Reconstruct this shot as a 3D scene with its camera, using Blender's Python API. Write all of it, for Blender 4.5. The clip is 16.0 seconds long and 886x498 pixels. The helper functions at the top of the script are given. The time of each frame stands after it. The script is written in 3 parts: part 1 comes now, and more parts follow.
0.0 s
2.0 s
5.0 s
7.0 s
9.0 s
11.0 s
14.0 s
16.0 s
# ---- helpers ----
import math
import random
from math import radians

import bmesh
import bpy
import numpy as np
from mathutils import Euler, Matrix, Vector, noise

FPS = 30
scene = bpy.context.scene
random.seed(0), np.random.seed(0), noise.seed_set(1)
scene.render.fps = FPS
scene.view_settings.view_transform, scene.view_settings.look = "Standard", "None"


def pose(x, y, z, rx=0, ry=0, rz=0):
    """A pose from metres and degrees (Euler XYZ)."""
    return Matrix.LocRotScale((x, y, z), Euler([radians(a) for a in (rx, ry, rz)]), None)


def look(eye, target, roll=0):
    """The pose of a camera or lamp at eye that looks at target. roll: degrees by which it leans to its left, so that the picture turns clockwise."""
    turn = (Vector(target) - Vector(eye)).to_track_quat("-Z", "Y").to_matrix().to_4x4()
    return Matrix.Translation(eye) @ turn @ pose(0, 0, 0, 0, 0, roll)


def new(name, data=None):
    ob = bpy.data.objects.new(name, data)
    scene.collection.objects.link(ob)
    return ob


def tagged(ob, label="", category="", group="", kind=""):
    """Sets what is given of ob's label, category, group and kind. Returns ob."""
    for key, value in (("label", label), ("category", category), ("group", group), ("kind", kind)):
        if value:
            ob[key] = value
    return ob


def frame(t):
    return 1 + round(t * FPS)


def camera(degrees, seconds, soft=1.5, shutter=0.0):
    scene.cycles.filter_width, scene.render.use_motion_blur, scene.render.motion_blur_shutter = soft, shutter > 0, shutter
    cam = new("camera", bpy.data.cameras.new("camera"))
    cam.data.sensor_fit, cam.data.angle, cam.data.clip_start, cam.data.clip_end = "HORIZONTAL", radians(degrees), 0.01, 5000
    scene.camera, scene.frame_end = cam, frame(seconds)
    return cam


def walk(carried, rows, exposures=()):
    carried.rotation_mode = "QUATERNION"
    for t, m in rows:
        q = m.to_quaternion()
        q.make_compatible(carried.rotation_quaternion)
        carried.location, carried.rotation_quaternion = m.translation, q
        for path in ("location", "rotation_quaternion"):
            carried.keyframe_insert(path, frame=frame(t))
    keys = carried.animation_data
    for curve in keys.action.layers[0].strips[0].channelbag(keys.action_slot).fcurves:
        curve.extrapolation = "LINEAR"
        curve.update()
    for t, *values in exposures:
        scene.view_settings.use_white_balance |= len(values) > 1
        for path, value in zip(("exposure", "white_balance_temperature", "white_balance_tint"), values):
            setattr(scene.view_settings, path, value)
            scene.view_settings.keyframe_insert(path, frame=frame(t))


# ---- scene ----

++++

▶ _Exercise directions_: In the listing above, find the line containing "q.make_compatible(carried.rotation_quaternion)" and the line containing "keys = carried.animation_data", then quote both, plus every line between them, exactly as written.

▶ _Worked solution_:
        q.make_compatible(carried.rotation_quaternion)
        carried.location, carried.rotation_quaternion = m.translation, q
        for path in ("location", "rotation_quaternion"):
            carried.keyframe_insert(path, frame=frame(t))
    keys = carried.animation_data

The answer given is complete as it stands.